Every record should be copied exactly, except that pictures are to be omitted.

§

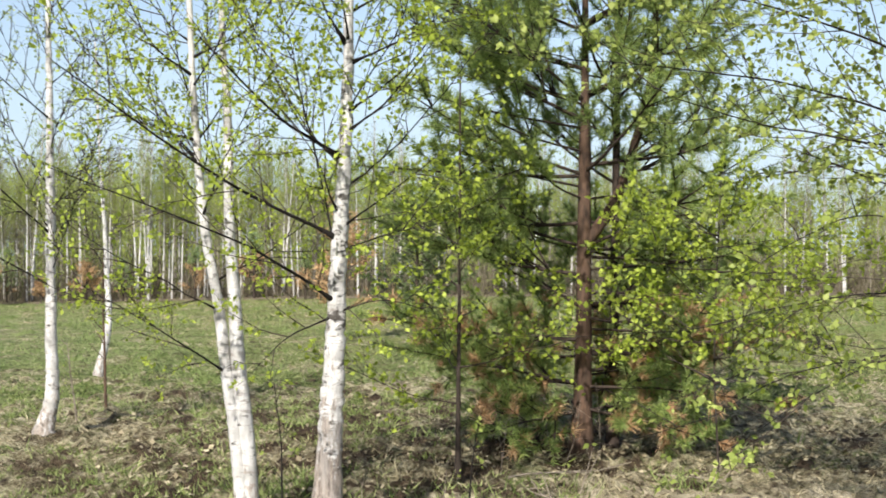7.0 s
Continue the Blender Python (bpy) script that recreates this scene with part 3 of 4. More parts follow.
PINE_FANS = [
    ([by_pine(-0.01, 2.96), by_pine(-0.04, 3.0), by_pine(-0.10, 3.08)], [by_pine(-0.27, 3.57), by_pine(-0.30, 3.24, 0.05)]),
    ([by_pine(0.0, 2.96), by_pine(0.03, 3.0), by_pine(0.09, 3.08)], [by_pine(0.28, 3.63), by_pine(0.22, 3.26, -0.06)]),
    ([by_pine(0.0, 2.96), by_pine(0.01, 3.0, -0.05), by_pine(0.02, 3.06, -0.10)], [by_pine(0.06, 3.44, -0.22), by_pine(-0.06, 3.34, -0.20)]),
    ([by_pine(0.0, 2.96), by_pine(0.0, 3.0, 0.05), by_pine(-0.01, 3.06, 0.10)], [by_pine(-0.05, 3.46, 0.22), by_pine(0.10, 3.36, 0.2)]),
    ([by_pine(0.01, 2.33), by_pine(0.07, 2.48, 0.04), by_pine(0.28, 2.76, 0.10)], [by_pine(0.50, 3.49, 0.15), by_pine(0.23, 3.12, 0.16), by_pine(0.54, 3.20, 0.05), by_pine(0.70, 3.10, 0.2), by_pine(0.38, 3.15, 0.3)]),
    ([by_pine(0.02, 2.36), by_pine(0.22, 2.48, -0.12), by_pine(0.40, 2.63, -0.25)], [by_pine(0.74, 2.88, -0.3), by_pine(0.56, 2.80, -0.45), by_pine(0.43, 2.93, -0.3), by_pine(0.64, 2.98, -0.2)]),
    ([by_pine(-0.01, 2.20), by_pine(-0.18, 2.36, -0.05), by_pine(-0.34, 2.54, -0.10)], [by_pine(-0.70, 3.19, -0.1), by_pine(-0.56, 3.18, 0.05), by_pine(-0.43, 3.06, -0.25), by_pine(-0.81, 2.87, -0.2), by_pine(-0.60, 2.95, -0.3)]),
    ([by_pine(-0.01, 2.30), by_pine(-0.10, 2.42, 0.12), by_pine(-0.20, 2.55, 0.28)], [by_pine(-0.29, 2.96, 0.35), by_pine(-0.15, 2.95, 0.5), by_pine(-0.40, 2.80, 0.45)]),
    ([by_pine(0.0, 2.30), by_pine(0.02, 2.40, -0.2), by_pine(0.0, 2.52, -0.36)], [by_pine(0.02, 2.88, -0.52), by_pine(0.16, 2.78, -0.5), by_pine(-0.16, 2.76, -0.5)]),
    ([by_pine(0.0, 1.95), by_pine(-0.32, 2.04, 0.1), by_pine(-0.60, 2.16, 0.2)], [by_pine(-0.84, 2.55, 0.2), by_pine(-0.72, 2.38, 0.35), by_pine(-0.95, 2.20, 0.2), by_pine(-0.75, 2.2, 0.0)]),
    ([by_pine(0.0, 1.88), by_pine(0.32, 1.86, 0.05), by_pine(0.58, 1.92, 0.1)], [by_pine(0.55, 2.16, 0.1), by_pine(0.72, 2.10, 0.2), by_pine(0.66, 1.88, -0.1), by_pine(1.03, 2.24, 0.1), by_pine(0.92, 2.02, 0.0), by_pine(0.80, 1.90, 0.3)]),
    ([by_pine(0.0, 1.92), by_pine(0.18, 2.05, -0.25), by_pine(0.30, 2.15, -0.5)], [by_pine(0.30, 2.45, -0.65), by_pine(0.48, 2.36, -0.7), by_pine(0.12, 2.40, -0.6)]),
    ([by_pine(0.0, 1.92), by_pine(-0.18, 2.05, -0.25), by_pine(-0.30, 2.12, -0.45)], [by_pine(-0.35, 2.45, -0.6), by_pine(-0.52, 2.36, -0.6), by_pine(-0.15, 2.38, -0.6)])]

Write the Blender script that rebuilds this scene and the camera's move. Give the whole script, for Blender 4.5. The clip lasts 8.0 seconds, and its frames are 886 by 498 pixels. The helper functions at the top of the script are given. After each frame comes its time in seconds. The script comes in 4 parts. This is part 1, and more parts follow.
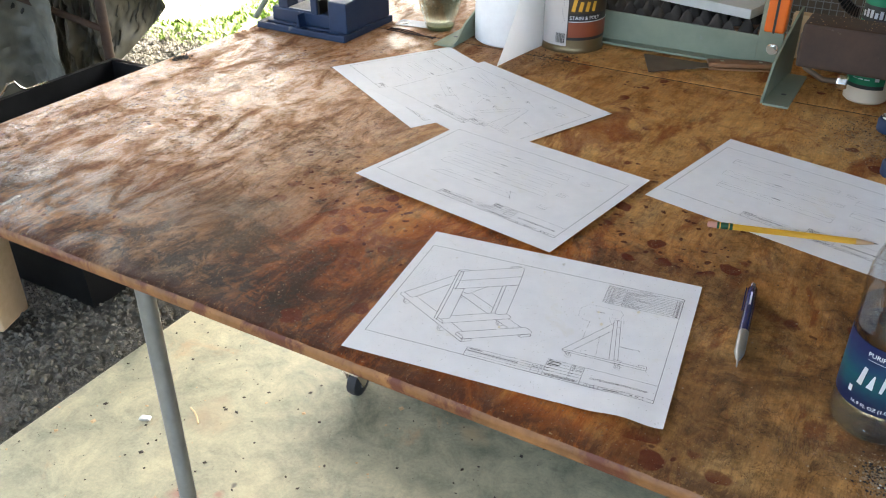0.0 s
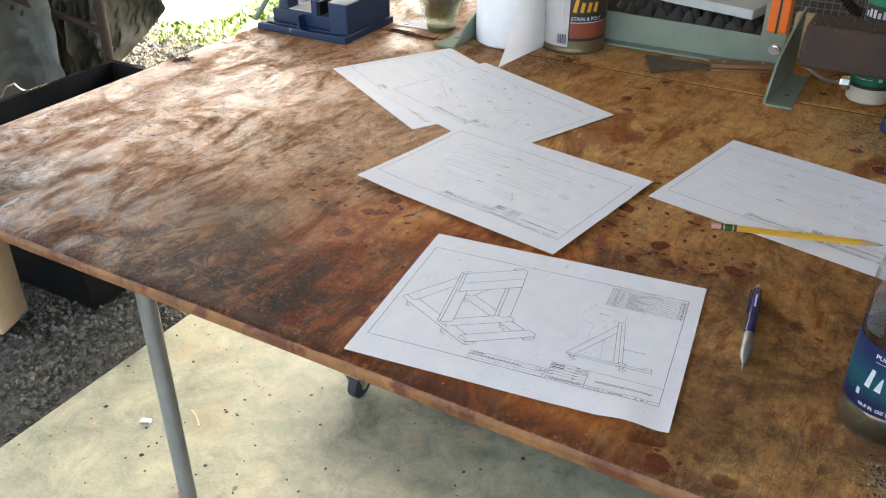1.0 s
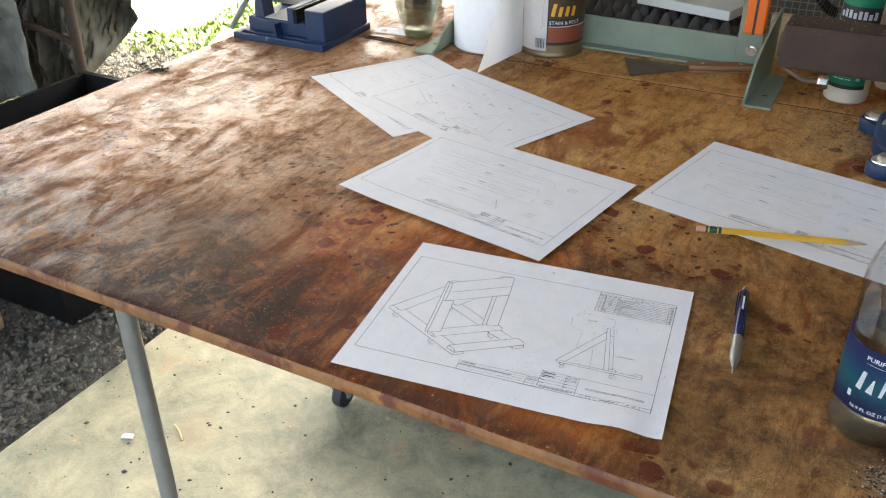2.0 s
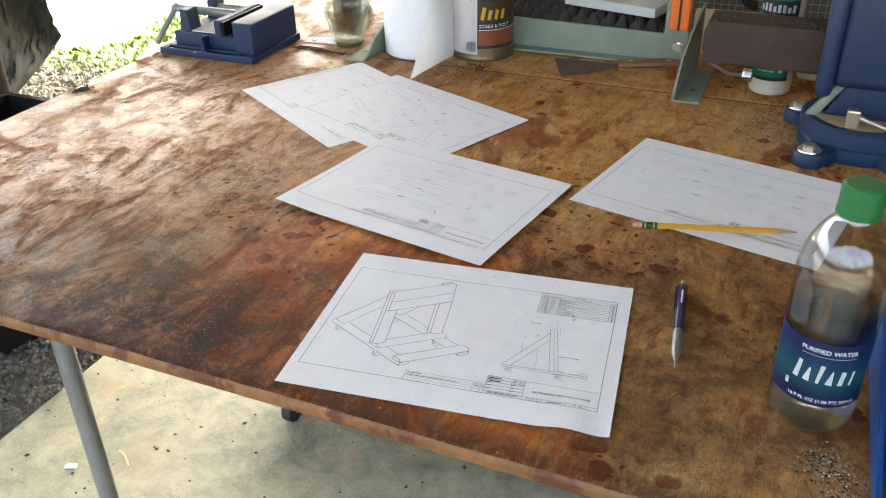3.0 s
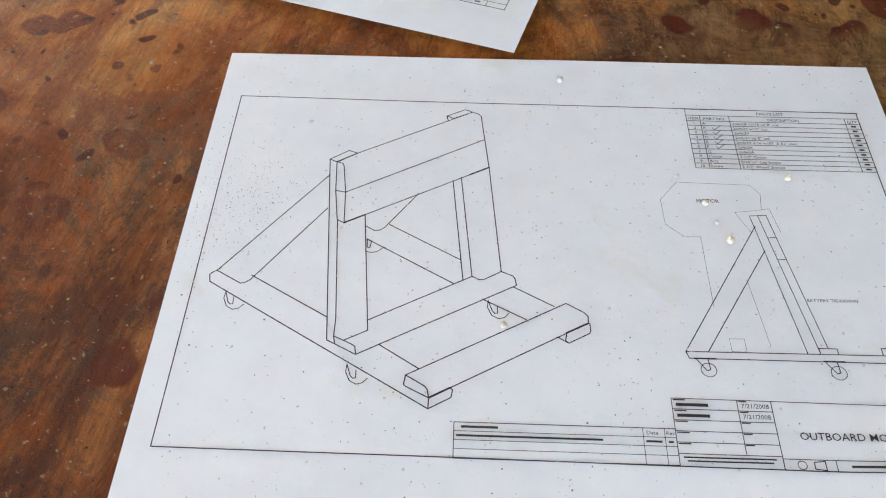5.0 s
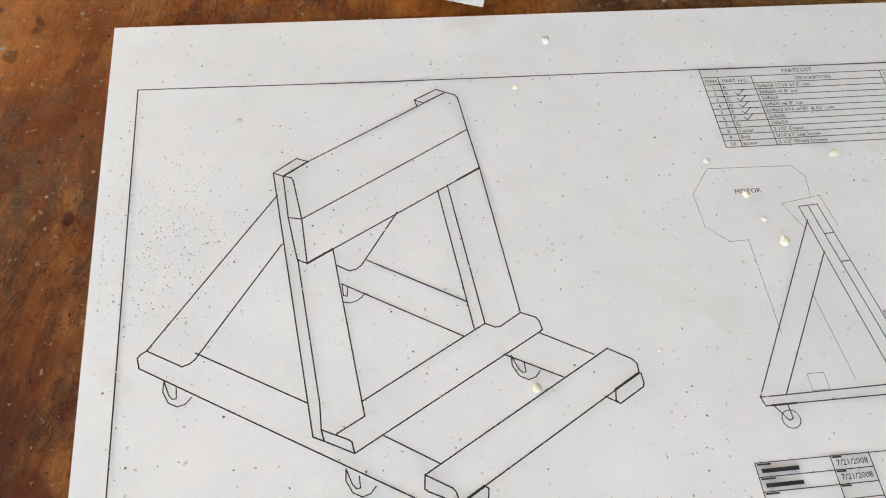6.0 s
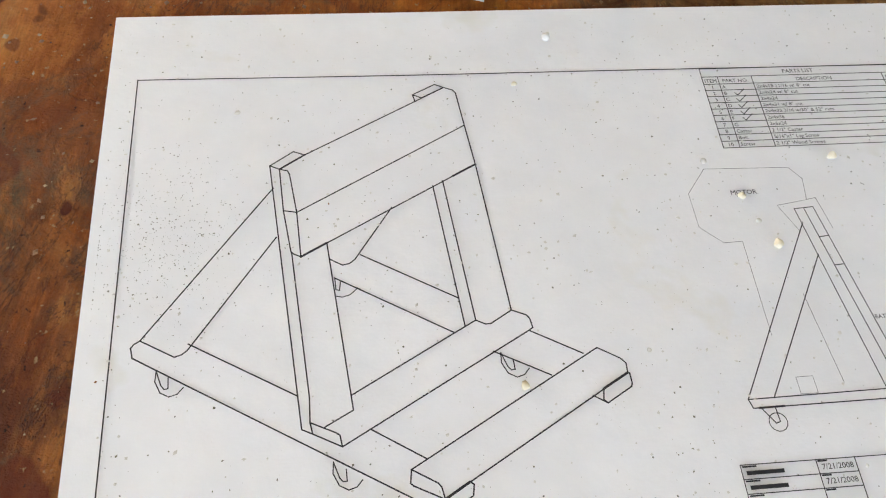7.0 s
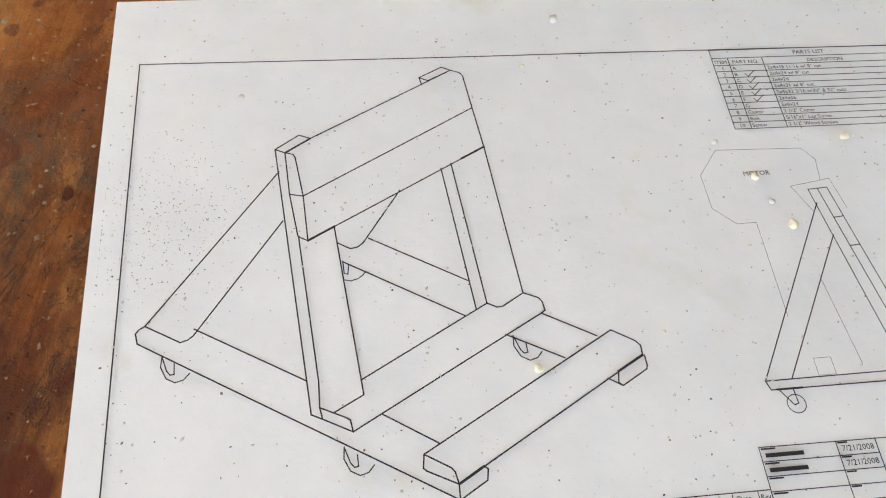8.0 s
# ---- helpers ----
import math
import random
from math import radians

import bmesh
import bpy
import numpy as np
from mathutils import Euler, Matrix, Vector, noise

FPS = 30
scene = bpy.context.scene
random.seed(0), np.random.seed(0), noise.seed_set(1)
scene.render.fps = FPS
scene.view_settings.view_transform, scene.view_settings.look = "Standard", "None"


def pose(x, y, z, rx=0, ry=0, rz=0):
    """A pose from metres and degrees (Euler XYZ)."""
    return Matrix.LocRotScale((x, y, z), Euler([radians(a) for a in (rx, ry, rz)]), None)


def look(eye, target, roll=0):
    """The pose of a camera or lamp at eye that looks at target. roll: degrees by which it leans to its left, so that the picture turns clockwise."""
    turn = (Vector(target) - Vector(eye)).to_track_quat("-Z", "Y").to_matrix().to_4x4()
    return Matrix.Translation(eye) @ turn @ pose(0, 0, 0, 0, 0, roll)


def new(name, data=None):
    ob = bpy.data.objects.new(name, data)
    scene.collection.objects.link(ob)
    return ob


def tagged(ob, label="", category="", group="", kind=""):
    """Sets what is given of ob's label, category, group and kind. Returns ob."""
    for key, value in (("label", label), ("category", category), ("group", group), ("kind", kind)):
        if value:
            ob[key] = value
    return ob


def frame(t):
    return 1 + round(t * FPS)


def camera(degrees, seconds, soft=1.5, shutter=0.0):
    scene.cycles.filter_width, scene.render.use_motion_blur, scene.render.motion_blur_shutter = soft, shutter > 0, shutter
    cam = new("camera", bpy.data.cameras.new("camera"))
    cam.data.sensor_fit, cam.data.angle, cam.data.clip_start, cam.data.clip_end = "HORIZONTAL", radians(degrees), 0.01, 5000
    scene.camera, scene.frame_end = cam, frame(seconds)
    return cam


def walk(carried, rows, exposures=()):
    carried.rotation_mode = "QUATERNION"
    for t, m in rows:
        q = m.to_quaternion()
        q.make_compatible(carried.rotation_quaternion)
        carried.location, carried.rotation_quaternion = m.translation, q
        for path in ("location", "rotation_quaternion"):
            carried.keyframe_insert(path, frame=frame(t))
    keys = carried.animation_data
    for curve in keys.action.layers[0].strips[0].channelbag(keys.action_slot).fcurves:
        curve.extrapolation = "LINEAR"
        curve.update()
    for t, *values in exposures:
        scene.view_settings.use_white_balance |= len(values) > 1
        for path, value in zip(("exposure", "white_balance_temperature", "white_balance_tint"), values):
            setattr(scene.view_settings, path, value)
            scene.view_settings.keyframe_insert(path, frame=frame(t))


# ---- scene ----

§

§ **The reply**:
7.0 s
Continue the Blender Python (bpy) script that recreates this scene with part 3 of 4. More parts follow.
PINE_FANS = [
    ([by_pine(-0.01, 2.96), by_pine(-0.04, 3.0), by_pine(-0.10, 3.08)], [by_pine(-0.27, 3.57), by_pine(-0.30, 3.24, 0.05)]),
    ([by_pine(0.0, 2.96), by_pine(0.03, 3.0), by_pine(0.09, 3.08)], [by_pine(0.28, 3.63), by_pine(0.22, 3.26, -0.06)]),
    ([by_pine(0.0, 2.96), by_pine(0.01, 3.0, -0.05), by_pine(0.02, 3.06, -0.10)], [by_pine(0.06, 3.44, -0.22), by_pine(-0.06, 3.34, -0.20)]),
    ([by_pine(0.0, 2.96), by_pine(0.0, 3.0, 0.05), by_pine(-0.01, 3.06, 0.10)], [by_pine(-0.05, 3.46, 0.22), by_pine(0.10, 3.36, 0.2)]),
    ([by_pine(0.01, 2.33), by_pine(0.07, 2.48, 0.04), by_pine(0.28, 2.76, 0.10)], [by_pine(0.50, 3.49, 0.15), by_pine(0.23, 3.12, 0.16), by_pine(0.54, 3.20, 0.05), by_pine(0.70, 3.10, 0.2), by_pine(0.38, 3.15, 0.3)]),
    ([by_pine(0.02, 2.36), by_pine(0.22, 2.48, -0.12), by_pine(0.40, 2.63, -0.25)], [by_pine(0.74, 2.88, -0.3), by_pine(0.56, 2.80, -0.45), by_pine(0.43, 2.93, -0.3), by_pine(0.64, 2.98, -0.2)]),
    ([by_pine(-0.01, 2.20), by_pine(-0.18, 2.36, -0.05), by_pine(-0.34, 2.54, -0.10)], [by_pine(-0.70, 3.19, -0.1), by_pine(-0.56, 3.18, 0.05), by_pine(-0.43, 3.06, -0.25), by_pine(-0.81, 2.87, -0.2), by_pine(-0.60, 2.95, -0.3)]),
    ([by_pine(-0.01, 2.30), by_pine(-0.10, 2.42, 0.12), by_pine(-0.20, 2.55, 0.28)], [by_pine(-0.29, 2.96, 0.35), by_pine(-0.15, 2.95, 0.5), by_pine(-0.40, 2.80, 0.45)]),
    ([by_pine(0.0, 2.30), by_pine(0.02, 2.40, -0.2), by_pine(0.0, 2.52, -0.36)], [by_pine(0.02, 2.88, -0.52), by_pine(0.16, 2.78, -0.5), by_pine(-0.16, 2.76, -0.5)]),
    ([by_pine(0.0, 1.95), by_pine(-0.32, 2.04, 0.1), by_pine(-0.60, 2.16, 0.2)], [by_pine(-0.84, 2.55, 0.2), by_pine(-0.72, 2.38, 0.35), by_pine(-0.95, 2.20, 0.2), by_pine(-0.75, 2.2, 0.0)]),
    ([by_pine(0.0, 1.88), by_pine(0.32, 1.86, 0.05), by_pine(0.58, 1.92, 0.1)], [by_pine(0.55, 2.16, 0.1), by_pine(0.72, 2.10, 0.2), by_pine(0.66, 1.88, -0.1), by_pine(1.03, 2.24, 0.1), by_pine(0.92, 2.02, 0.0), by_pine(0.80, 1.90, 0.3)]),
    ([by_pine(0.0, 1.92), by_pine(0.18, 2.05, -0.25), by_pine(0.30, 2.15, -0.5)], [by_pine(0.30, 2.45, -0.65), by_pine(0.48, 2.36, -0.7), by_pine(0.12, 2.40, -0.6)]),
    ([by_pine(0.0, 1.92), by_pine(-0.18, 2.05, -0.25), by_pine(-0.30, 2.12, -0.45)], [by_pine(-0.35, 2.45, -0.6), by_pine(-0.52, 2.36, -0.6), by_pine(-0.15, 2.38, -0.6)])]

Write the Blender script that rebuilds this scene and the camera's move. Give the whole script, for Blender 4.5. The clip lasts 8.0 seconds, and its frames are 886 by 498 pixels. The helper functions at the top of the script are given. After each frame comes its time in seconds. The script comes in 4 parts. This is part 1, and more parts follow.
0.0 s
1.0 s
2.0 s
3.0 s
5.0 s
6.0 s
7.0 s
8.0 s
# ---- helpers ----
import math
import random
from math import radians

import bmesh
import bpy
import numpy as np
from mathutils import Euler, Matrix, Vector, noise

FPS = 30
scene = bpy.context.scene
random.seed(0), np.random.seed(0), noise.seed_set(1)
scene.render.fps = FPS
scene.view_settings.view_transform, scene.view_settings.look = "Standard", "None"


def pose(x, y, z, rx=0, ry=0, rz=0):
    """A pose from metres and degrees (Euler XYZ)."""
    return Matrix.LocRotScale((x, y, z), Euler([radians(a) for a in (rx, ry, rz)]), None)


def look(eye, target, roll=0):
    """The pose of a camera or lamp at eye that looks at target. roll: degrees by which it leans to its left, so that the picture turns clockwise."""
    turn = (Vector(target) - Vector(eye)).to_track_quat("-Z", "Y").to_matrix().to_4x4()
    return Matrix.Translation(eye) @ turn @ pose(0, 0, 0, 0, 0, roll)


def new(name, data=None):
    ob = bpy.data.objects.new(name, data)
    scene.collection.objects.link(ob)
    return ob


def tagged(ob, label="", category="", group="", kind=""):
    """Sets what is given of ob's label, category, group and kind. Returns ob."""
    for key, value in (("label", label), ("category", category), ("group", group), ("kind", kind)):
        if value:
            ob[key] = value
    return ob


def frame(t):
    return 1 + round(t * FPS)


def camera(degrees, seconds, soft=1.5, shutter=0.0):
    scene.cycles.filter_width, scene.render.use_motion_blur, scene.render.motion_blur_shutter = soft, shutter > 0, shutter
    cam = new("camera", bpy.data.cameras.new("camera"))
    cam.data.sensor_fit, cam.data.angle, cam.data.clip_start, cam.data.clip_end = "HORIZONTAL", radians(degrees), 0.01, 5000
    scene.camera, scene.frame_end = cam, frame(seconds)
    return cam


def walk(carried, rows, exposures=()):
    carried.rotation_mode = "QUATERNION"
    for t, m in rows:
        q = m.to_quaternion()
        q.make_compatible(carried.rotation_quaternion)
        carried.location, carried.rotation_quaternion = m.translation, q
        for path in ("location", "rotation_quaternion"):
            carried.keyframe_insert(path, frame=frame(t))
    keys = carried.animation_data
    for curve in keys.action.layers[0].strips[0].channelbag(keys.action_slot).fcurves:
        curve.extrapolation = "LINEAR"
        curve.update()
    for t, *values in exposures:
        scene.view_settings.use_white_balance |= len(values) > 1
        for path, value in zip(("exposure", "white_balance_temperature", "white_balance_tint"), values):
            setattr(scene.view_settings, path, value)
            scene.view_settings.keyframe_insert(path, frame=frame(t))


# ---- scene ----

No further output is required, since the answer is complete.